■ Given problem
Everything from the first line of the data through the line with "0.04), POLE, root)" is to be echoed exactly, minus the pictures.

■ Provided entries
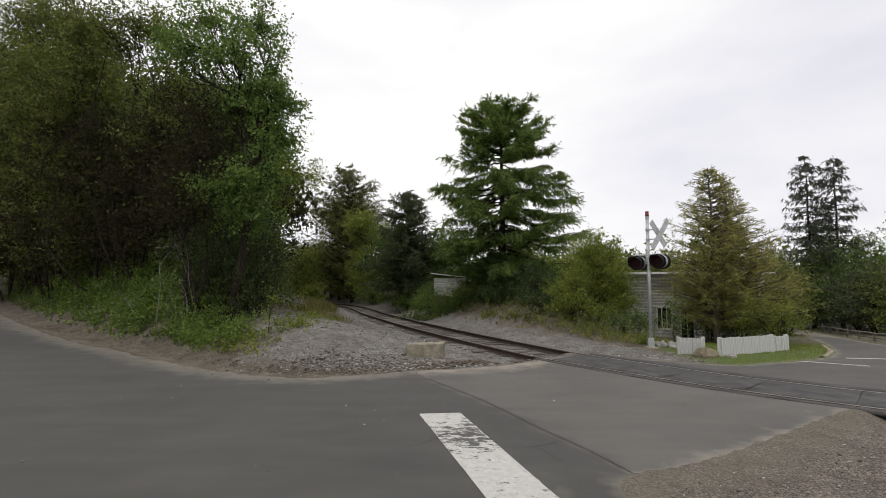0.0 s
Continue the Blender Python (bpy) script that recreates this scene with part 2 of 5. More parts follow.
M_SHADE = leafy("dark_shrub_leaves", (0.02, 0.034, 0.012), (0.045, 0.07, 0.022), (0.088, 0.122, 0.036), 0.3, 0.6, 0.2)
M_GRASS = leafy("grass_blades", (0.085, 0.1, 0.01), (0.175, 0.185, 0.017), (0.28, 0.265, 0.04), 0.4, 0.8, 0.1)

M_BLACK.node_tree.nodes["Principled BSDF"].inputs["Specular IOR Level"].default_value = 0.2
M_BARK.node_tree.nodes["Principled BSDF"].inputs["Specular IOR Level"].default_value = 0.08


# ---- mesh helpers ----
class Soup:
    """Collects quads and triangles as arrays and links them as one mesh."""

    def __init__(self):
        self.v, self.f, self.n = [], [], 0

    def add(self, v, f):
        v, f = np.asarray(v, float), np.asarray(f, int)
        self.v.append(v)
        self.f.append(f + self.n)
        self.n += len(v)

    def mesh(self, name, material, smooth=False):
        me = bpy.data.meshes.new(name)
        v = np.concatenate(self.v)
        loops = np.concatenate([f.ravel() for f in self.f])
        sizes = np.concatenate([np.full(len(f), f.shape[1]) for f in self.f])
        me.vertices.add(len(v))
        me.vertices.foreach_set("co", v.ravel())
        me.loops.add(len(loops))
        me.loops.foreach_set("vertex_index", loops.astype(np.int32))
        me.polygons.add(len(sizes))
        me.polygons.foreach_set("loop_start", np.concatenate([[0], np.cumsum(sizes)[:-1]]).astype(np.int32))
        if smooth:
            me.polygons.foreach_set("use_smooth", np.ones(len(sizes), bool))
        me.materials.append(material)
        me.update(calc_edges=True)
        return me


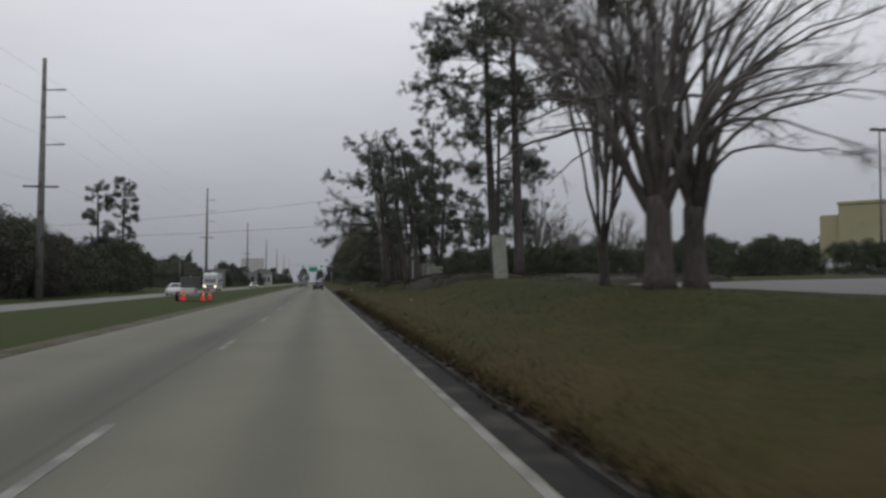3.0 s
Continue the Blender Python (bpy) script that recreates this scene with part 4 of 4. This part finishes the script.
def lamp_post(x, y, height):
    root = thing("lamp_post", pose(x, y, ground_z(x, y)), "tall slim grey parking lot lamp post", "lamp post", "parking lot lamps")
    part("footing", Shape().tube([(0, 0, 0), (0, 0, 0.8)], [0.3, 0.28], 10), GREY_WALL, root)
    part("pole", Shape().tube([(0, 0, 0.8), (0, 0, height)], [0.14, 0.08], 10), POLE, root, smooth=True)
    for s in (-1, 1):
        part("lamp_head", Shape().box(min(s * 0.15, s * 0.95), max(s * 0.15, s * 0.95), -0.25, 0.25, height - 0.15, height + 0.12, 0.04), POLE, root)


lamp_post(55.8, 122.0, 14.8)
lamp_post(47.4, 247.5, 14.8)
lamp_post(52.0, 185.0, 15.0)
lamp_post(100.0, 60.0, 14.8)
lamp_post(-29.8, 227.7, 7.0)


def flat_building(x, y, w, d, h, wall, label, turn=0, roof="flat", windows=5):
    root = thing("building", pose(x, y, ground_z(x, y) - 0.2, 0, 0, turn), label, "building")
    walls = part("wall", Shape().box(0, w, 0, d, 0, h, 0.03), wall, root)
    if roof == "hip":
        s = Shape()
        o = 0.6
        s.v += [(-o, -o, h), (w + o, -o, h), (w + o, d + o, h), (-o, d + o, h), (w * 0.3, d / 2, h + 0.32 * min(w, d)), (w * 0.7, d / 2, h + 0.32 * min(w, d))]
        s.f += [(3, 2, 1, 0), (0, 1, 5, 4), (2, 3, 4, 5), (1, 2, 5), (3, 0, 4)]
        part("roof", s, ROOF, root, "dark hipped shingle roof")
    else:
        part("parapet", Shape().box(-0.15, w + 0.15, -0.15, d + 0.15, h, h + 0.35, 0.05), wall, root)
    for i in range(windows):
        a = w * (i + 0.25) / windows
        win = part("window", Shape().box(a, a + w / windows * 0.5, -0.08, 0.0, h * 0.28, h * 0.68), DARK_GLASS, root, "dark window")
        part("sill", Shape().box(a - 0.1, a + w / windows * 0.5 + 0.1, -0.16, 0.0, h * 0.25, h * 0.28), GREY_WALL, win)
    part("door", Shape().box(w * 0.46, w * 0.46 + 1.1, -0.06, 0.0, 0, 2.1), DARK_POLE, root)
    return root


flat_building(-94, 342, 33.5, 12, 5.5, WHITE_WALL, "long low white building behind the opposite carriageway", 0, "flat", 5)
flat_building(-34.7, 300, 5.2, 9, 5.2, GREY_WALL, "small pale building beside the opposite carriageway", 0, "flat", 2)
flat_building(-36, 395, 9, 12, 5.6, GREY_WALL, "grey building far along the opposite carriageway", 0, "flat", 4)
flat_building(-33, 470, 8, 12, 6.0, WHITE_WALL, "pale building far along the opposite carriageway", 0, "hip", 4)
flat_building(-62, 700, 17, 14, 20.0, WHITE_WALL, "tall pale block far beyond the trees", 0, "flat", 0)
flat_building(-52, 128, 12, 9, 3.6, STUCCO, "low cream building behind the roadside trees", 12, "flat", 5)
flat_building(-44, 72, 12, 9, 3.4, WHITE_WALL, "low pale building behind the leafless thicket", 0, "hip", 5)
flat_building(39, 262, 14, 12, 4.8, GREY_WALL, "grey hip-roofed building behind the grass", 0, "hip", 4)


def signal_gantry(y):
    root = thing("traffic_signal", pose(4.2, y, ground_z(4.2, y)), "mast-arm traffic signal with lit green lamp and sign", "traffic light")
    part("pole", Shape().tube([(0, 0, -0.2), (0, 0, 6.6)], [0.18, 0.12], 10), STEEL, root, smooth=True)
    part("arm", Shape().tube([(0, 0, 6.0), (-13, 0, 6.4)], [0.11, 0.06], 8), STEEL, root, smooth=True)
    part("street_sign", Shape().box(-7.6, -4.8, -0.06, 0.0, 4.1, 5.6, 0.01), GREEN_SIGN, root, "green street sign panel")
    for x in (-3.4, -9.6):
        head = part("signal_head", Shape().box(x - 0.22, x + 0.22, -0.18, 0.12, 4.9, 6.1, 0.03), DARK_POLE, root, "dark signal housing")
        for j in range(3):
            z = 5.85 - 0.36 * j
            part("lens", Shape().tube([(x, -0.21, z), (x, -0.18, z)], [0.15, 0.15], 12), GREEN_LAMP if j == 2 else RUBBER, head, "lit green lens" if j == 2 else "")


signal_gantry(318.0)


# ---- woods and thickets further off ----
rng = random.Random(77)
stock = []
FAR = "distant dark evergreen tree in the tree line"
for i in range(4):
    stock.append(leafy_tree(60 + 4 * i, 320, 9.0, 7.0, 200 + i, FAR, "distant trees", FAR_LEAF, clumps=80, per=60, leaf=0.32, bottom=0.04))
brown = []
for i in range(4):
    brown.append(leafy_tree(-34 - 4 * i, 60 + 5 * i, 6.2, 6.5, 210 + i, "dense leafless brown thicket beside the opposite carriageway", "roadside thicket", THICKET, 0.022, 90, 34, 0.04, 0.12, "thicket", brush=0.95))
dark = []
for i in range(3):
    dark.append(leafy_tree(-32 - 4 * i, 150 + 5 * i, 7.0, 6.5, 220 + i, "dark evergreen tree beside the opposite carriageway", "roadside evergreens", LEAF, 0.15, 110, 76, 0.03, 0.14))


def plant(src, x, y, sink, k):
    o = copy_thing(src, pose(x, y, ground_z(x, y) - sink, 0, 0, rng.uniform(0, 360)))
    o.scale = (k * rng.uniform(0.9, 1.15), k * rng.uniform(0.9, 1.15), k)
    return o


# left side: thicket, then evergreens
y = 22.0
while y < 150:
    plant(rng.choice(brown), -27.5 - rng.uniform(0, 5), y, 0.12, rng.uniform(0.95, 1.15))
    if rng.random() < 0.6:
        plant(rng.choice(brown + dark), -37 - rng.uniform(0, 8), y + 2, 0.12, rng.uniform(1.0, 1.25))
    y += rng.uniform(3.6, 5.4)
y = 128.0
while y < 190:
    plant(rng.choice(dark), -28.0 - rng.uniform(0, 4), y, 0.12, rng.uniform(0.85, 1.2))
    plant(rng.choice(dark + brown), -38 - rng.uniform(0, 8), y + 3, 0.12, rng.uniform(0.9, 1.2))
    y += rng.uniform(5.0, 7.5)
for k in range(26):
    yy = 380 + 22 * k
    plant(rng.choice(stock), -31 - rng.uniform(0, 26), yy + rng.uniform(-4, 4), 0.12, rng.uniform(0.7, 1.15))
for x, yy, k in ((-31.5, 189, 0.85), (-35, 192, 0.95), (-38.5, 195, 1.0), (-33, 197, 0.8), (-73, 334, 0.62), (-76, 336, 0.5), (-97, 336, 0.8)):
    plant(rng.choice(stock), x, yy, 0.12, k)

# taller trees behind the far buildings
for k in range(13):
    plant(rng.choice(stock), -43 - rng.uniform(0, 9), 204 + 14 * k + rng.uniform(-4, 4), 0.12, rng.uniform(0.75, 1.05))

# the tall tree on the left
pine(-33.2, 193.0, 19.6, 81, 0.30, 0.34, 2.5, (-0.01, 0), "tall tree with open tufted crown beyond the road", "", 46, tuft=0.42)
pine(-38.0, 194.5, 18.8, 82, 0.26, 0.32, 2.5, (0.0, 0), "tall tree with open tufted crown beyond the road", "", 44, tuft=0.42)

# dark brush behind the twiggy trees
for x, yy, k in ((4.9, 186, 0.42), (6.6, 188, 0.5), (8.6, 187, 0.55), (10.8, 188, 0.5), (12.6, 186, 0.45)):
    plant(rng.choice(dark), x, yy, 0.1, k)

# right side: trees close to the road further on, tree line behind the lot
for x, yy, k in ((9, 215, 0.95), (7.5, 228, 0.9), (10, 240, 1.1), (8, 256, 1.0), (9, 275, 1.2), (8, 300, 1.1), (8, 340, 1.2), (9, 380, 1.2), (10, 430, 1.3), (10, 500, 1.4), (10, 580, 1.4)):
    plant(rng.choice(stock), x, yy, 0.1, k)
for x, yy, h, seed in ((36.6, 262, 16, 91), (43.5, 266, 16, 92), (30, 250, 11, 93)):
    pine(x, yy, h, seed, 0.2, 0.55, 2.8, (0, 0), "distant pine with tufted crown above the tree line", "", 22, tuft=0.7)
# shrubs between the bed and the lot
for x, yy, k in ((16, 106, 0.34), (19, 104, 0.36), (22, 101, 0.38), (25, 98, 0.4), (21, 108, 0.4), (26, 104, 0.42), (30, 100, 0.4), (18, 136, 0.52), (21, 132, 0.56), (24, 140, 0.6), (22, 146, 0.5), (28, 136, 0.7), (33, 142, 0.7), (36, 118, 0.55), (40, 112, 0.5), (34, 108, 0.45), (38, 128, 0.65), (42, 120, 0.55)):
    plant(rng.choice(dark), x, yy, 0.1, k)
# dense shrubs behind the second bed
for x, yy, k in ((14, 131.5, 0.5), (16.5, 128.5, 0.55), (18.5, 134, 0.55), (20.5, 127.5, 0.6), (15, 125.0, 0.5), (23, 131, 0.6), (13.5, 141, 0.42), (16, 143, 0.45), (19, 141, 0.5), (25, 134, 0.6), (28, 128, 0.65), (18, 121, 0.55), (22, 121, 0.6), (15.5, 134, 0.62), (13.5, 135.5, 0.5)):
    plant(rng.choice(dark), x, yy, 0.1, 0.85 * k)
# shrubs along the front of the store
for k in range(9):
    plant(rng.choice(dark), 90.0 + 2.6 * k + rng.uniform(-0.5, 0.5), 176.5 - 3.9 * k, 0.1, rng.uniform(0.45, 0.7))
# hedge behind the first bed
for k in range(30):
    plant(rng.choice(dark), 10.5 + 1.35 * k + rng.uniform(-0.3, 0.3), 108.5 + rng.uniform(-0.6, 0.6) - 0.12 * k, 0.1, rng.uniform(0.34, 0.43))


def far_woods(points, height, seed, label):
    """An unbroken far tree line along a row of corners: a lumpy mass of crowns with leaves all over it."""
    g = np.random.default_rng(seed)
    cs, rs, hull = [], [], Shape()
    arch = ((-2.6, 0.0), (-2.5, 0.45), (-1.7, 0.78), (0.0, 0.92), (1.7, 0.78), (2.5, 0.45), (2.6, 0.0))
    for (x0, y0), (x1, y1) in zip(points[:-1], points[1:]):
        run = math.hypot(x1 - x0, y1 - y0)
        ux, uy = (x1 - x0) / run, (y1 - y0) / run
        n = int(run / 0.9)
        b = len(hull.v)
        for i in range(n + 1):
            x, y = x0 + ux * run * i / n, y0 + uy * run * i / n
            top = height * (0.70 + 0.34 * noise.noise((x * 0.11, y * 0.11, seed)) + 0.34 * abs(noise.noise((x * 0.29, y * 0.29, seed))))
            side = 1.4 * noise.noise((x * 0.2, y * 0.2, seed + 9.0))
            z = ground_z(x, y)
            for a, h in arch:
                w = a + side + 0.8 * noise.noise((x * 0.5, y * 0.5, h * 3 + seed))
                lift = top * h * (1 + 0.18 * noise.noise((x * 0.6, y * 0.6, a)))
                px, py = x - uy * w, y + ux * w
                hull.v.append((px, py, z - 0.3 + lift))
                if h > 0:
                    cs.append((px, py, z - 0.1 + lift * g.uniform(0.75, 1.06)))
                    rs.append(0.85)
        k = len(arch)
        for i in range(n):
            for c in range(k - 1):
                p = b + i * k + c
                hull.f.append((p, p + 1, p + k + 1, p + k))
        hull.f += [tuple(b + c for c in range(k)), tuple(b + n * k + c for c in range(k - 1, -1, -1))]
    root = thing("woods", pose(0, 0, 0), label, "woods")
    part("crown_mass", hull, WOODS, root, kind="stuff", smooth=True)
    part("leaf_mass", tri_mesh("leaf_mass", leaves(g, cs, 40, rs, 0.30), WOODS), WOODS, root, kind="stuff")


far_woods([(16, 246), (60, 250), (110, 246), (175, 225)], 6.6, 8, "low dark tree line beyond the parking lot")
far_woods([(14, 292), (60, 282), (120, 262), (220, 215)], 10.5, 3, "low dark tree line beyond the parking lot")
far_woods([(-30, 312), (-33, 420), (-31, 560), (-30, 880)], 7.2, 4, "dark tree line along the opposite carriageway")
far_woods([(-48, 150), (-50, 200)], 6.5, 5, "dark trees behind the opposite carriageway")
far_woods([(-42, 256), (-31, 264)], 10.6, 9, "dark trees beside the opposite carriageway")
far_woods([(-125, 368), (-50, 372)], 15.0, 10, "dark trees behind the white building")
far_woods([(8.5, 210), (8.5, 300), (9, 480), (9, 880)], 7.5, 6, "dark tree line along the road")
far_woods([(-46, 20), (-46, 150)], 6.0, 7, "dark trees behind the roadside thicket")
# far end of the road
for k in range(30):
    plant(rng.choice(stock), -260 + 17.6 * k + rng.uniform(-4, 4), 900 + rng.uniform(-40, 60), 0.1, rng.uniform(1.2, 1.8))
for x, yy, paint, turn in ((70, 150, WHITE_CAR, 80), (76, 153, GREY_CAR, 80), (84, 132, DARK_CAR, 60), (52, 186, WHITE_CAR, 90)):
    car(x, yy, ground_z(x, yy) + 0.07, turn, paint, "parked car far off in the parking lot")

■ Solution
0.0 s
Continue the Blender Python (bpy) script that recreates this scene with part 2 of 5. More parts follow.
M_SHADE = leafy("dark_shrub_leaves", (0.02, 0.034, 0.012), (0.045, 0.07, 0.022), (0.088, 0.122, 0.036), 0.3, 0.6, 0.2)
M_GRASS = leafy("grass_blades", (0.085, 0.1, 0.01), (0.175, 0.185, 0.017), (0.28, 0.265, 0.04), 0.4, 0.8, 0.1)

M_BLACK.node_tree.nodes["Principled BSDF"].inputs["Specular IOR Level"].default_value = 0.2
M_BARK.node_tree.nodes["Principled BSDF"].inputs["Specular IOR Level"].default_value = 0.08


# ---- mesh helpers ----
class Soup:
    """Collects quads and triangles as arrays and links them as one mesh."""

    def __init__(self):
        self.v, self.f, self.n = [], [], 0

    def add(self, v, f):
        v, f = np.asarray(v, float), np.asarray(f, int)
        self.v.append(v)
        self.f.append(f + self.n)
        self.n += len(v)

    def mesh(self, name, material, smooth=False):
        me = bpy.data.meshes.new(name)
        v = np.concatenate(self.v)
        loops = np.concatenate([f.ravel() for f in self.f])
        sizes = np.concatenate([np.full(len(f), f.shape[1]) for f in self.f])
        me.vertices.add(len(v))
        me.vertices.foreach_set("co", v.ravel())
        me.loops.add(len(loops))
        me.loops.foreach_set("vertex_index", loops.astype(np.int32))
        me.polygons.add(len(sizes))
        me.polygons.foreach_set("loop_start", np.concatenate([[0], np.cumsum(sizes)[:-1]]).astype(np.int32))
        if smooth:
            me.polygons.foreach_set("use_smooth", np.ones(len(sizes), bool))
        me.materials.append(material)
        me.update(calc_edges=True)
        return me


3.0 s
Continue the Blender Python (bpy) script that recreates this scene with part 4 of 4. This part finishes the script.
def lamp_post(x, y, height):
    root = thing("lamp_post", pose(x, y, ground_z(x, y)), "tall slim grey parking lot lamp post", "lamp post", "parking lot lamps")
    part("footing", Shape().tube([(0, 0, 0), (0, 0, 0.8)], [0.3, 0.28], 10), GREY_WALL, root)
    part("pole", Shape().tube([(0, 0, 0.8), (0, 0, height)], [0.14, 0.08], 10), POLE, root, smooth=True)
    for s in (-1, 1):
        part("lamp_head", Shape().box(min(s * 0.15, s * 0.95), max(s * 0.15, s * 0.95), -0.25, 0.25, height - 0.15, height + 0.12, 0.04), POLE, root)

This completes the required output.